Each repository URL can be accessed in a web browser, displaying the full list of packages available from that repository. For instance, navigate to https://bioconductor.org/packages/3.14/bioc.
Going further
The function BiocManager::repositories()
can be combined
with the base function available.packages()
to query
packages available specifically from any package repository, e.g. the
Bioconductor software
package repository.
> db = available.packages(repos = BiocManager::repositories()["BioCsoft"])
> dim(db)
[1] 1948 17
> head(rownames(db))
[1] "a4" "a4Base" "a4Classif" "a4Core" "a4Preproc"
[6] "a4Reporting"
Conveniently, BiocManager::available()
includes a
pattern=
argument, particularly useful to navigate
annotation resources (the original use case motivating it). For
instance, a range of Annotation data
packages available for the mouse model organism can be listed as
follows.
R
BiocManager::available(pattern = "*Mmusculus")
OUTPUT
[1] "BSgenome.Mmusculus.UCSC.mm10" "BSgenome.Mmusculus.UCSC.mm10.masked"
[3] "BSgenome.Mmusculus.UCSC.mm39" "BSgenome.Mmusculus.UCSC.mm8"
[5] "BSgenome.Mmusculus.UCSC.mm8.masked" "BSgenome.Mmusculus.UCSC.mm9"
[7] "BSgenome.Mmusculus.UCSC.mm9.masked" "EnsDb.Mmusculus.v75"
[9] "EnsDb.Mmusculus.v79" "PWMEnrich.Mmusculus.background"
[11] "TxDb.Mmusculus.UCSC.mm10.ensGene" "TxDb.Mmusculus.UCSC.mm10.knownGene"
[13] "TxDb.Mmusculus.UCSC.mm39.knownGene" "TxDb.Mmusculus.UCSC.mm39.refGene"
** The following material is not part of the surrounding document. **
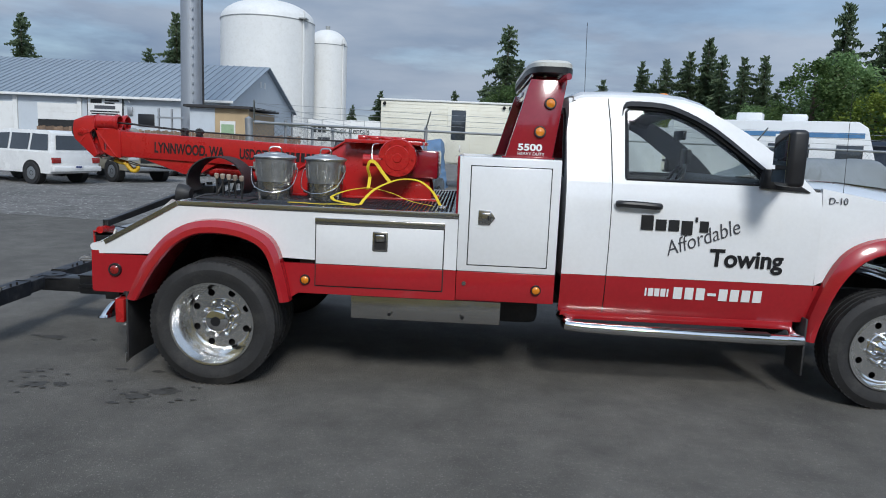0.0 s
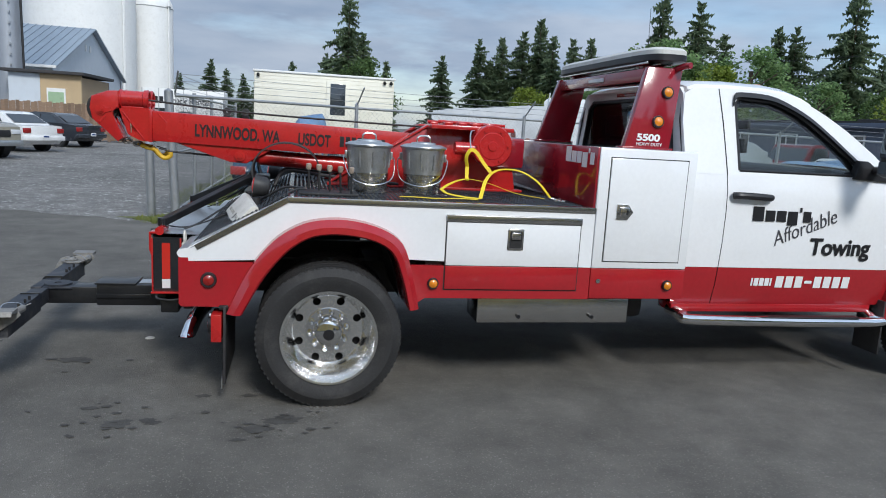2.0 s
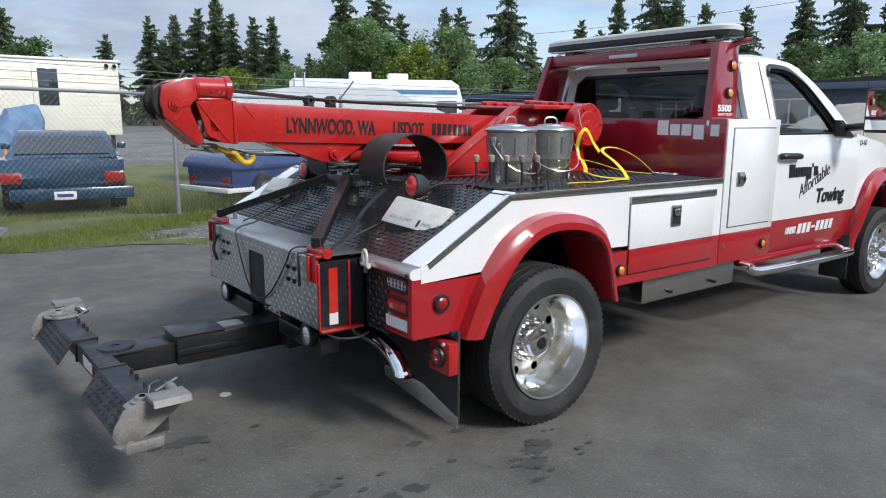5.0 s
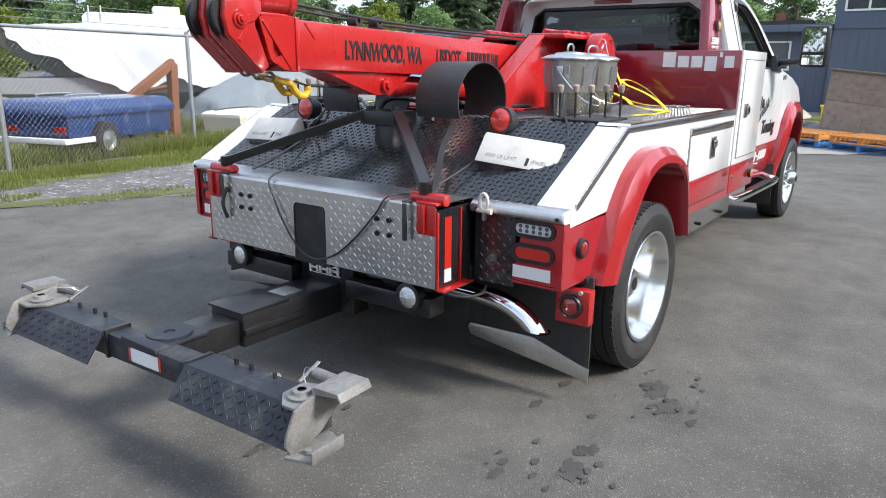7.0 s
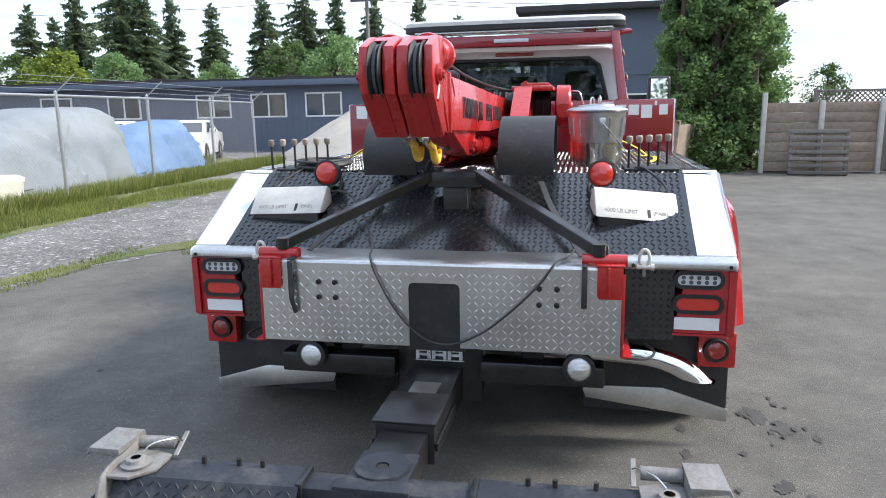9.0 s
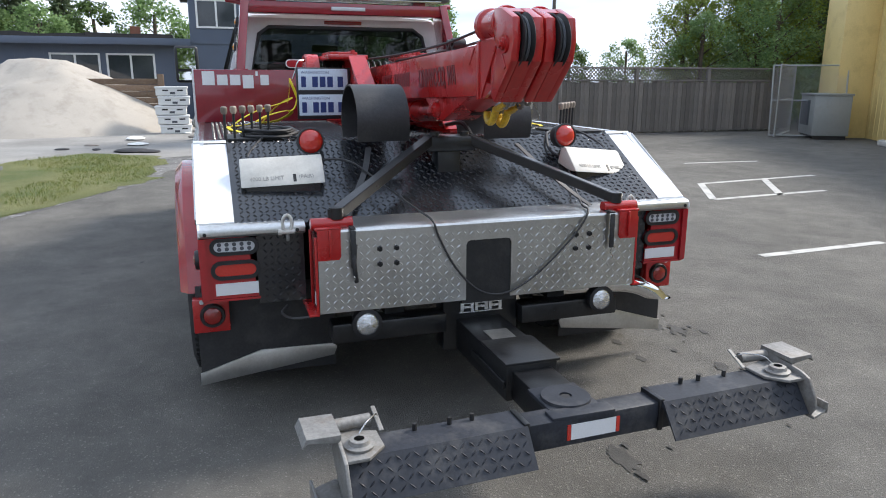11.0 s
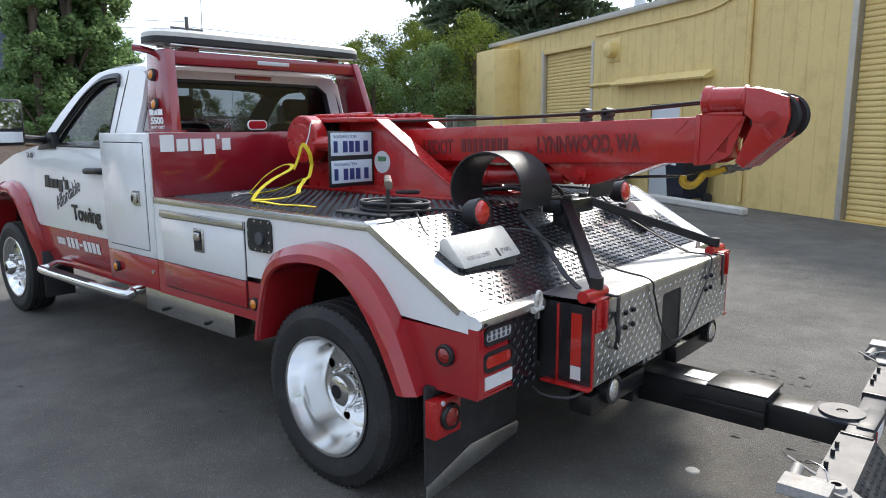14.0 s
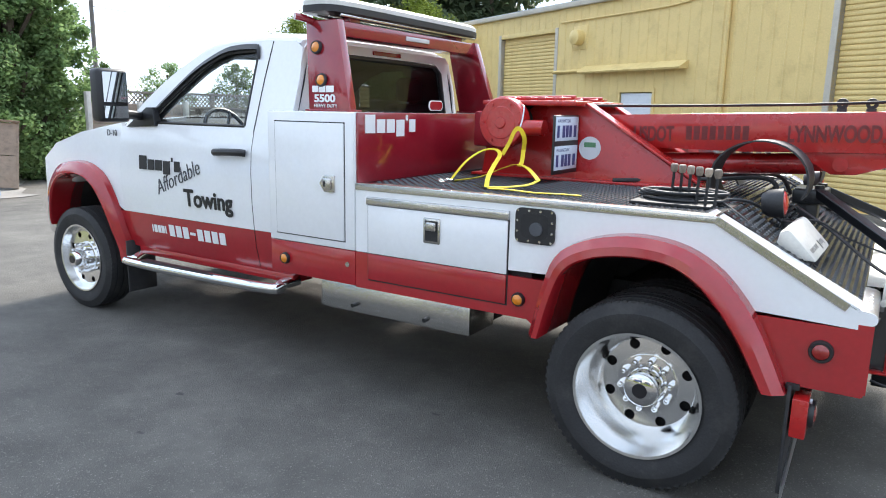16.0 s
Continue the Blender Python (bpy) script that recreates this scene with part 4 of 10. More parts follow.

[15] "TxDb.Mmusculus.UCSC.mm9.knownGene"
Installing packages
The BiocManager::install()
function is used to install
or update packages.
The function takes a character vector of package names, and attempts to install them from the Bioconductor repository.
R
BiocManager::install(c("S4Vectors", "BiocGenerics"))
However, if any package cannot be found in the Bioconductor
repository, the function also searches for those packages in
repositories listed in the global option repos
.
Contribute !
Add an example of non-Bioconductor package that can be installed using BioManager. Preferably, a package that will be used later in this lesson.
Uninstalling packages
Bioconductor packages can be removed from the R library like any
other R package, using the base R function
remove.packages()
. In essence, this function simply removes
installed packages and updates index information as necessary. As a
result, it will not be possible to attach the package to a session or
browse the documentation of that package anymore.
R
remove.packages("S4Vectors")
Key Points
- The BiocManager package is available from the CRAN repository.
-
BiocManager::install()
is used to install and update Bioconductor packages (but also from CRAN and GitHub). -
BiocManager::valid()
is used to check for available package updates. -
BiocManager::version()
reports the version of Bioconductor currently installed. -
BiocManager::install()
can also be used to update an entire R library to a specific version of Bioconductor.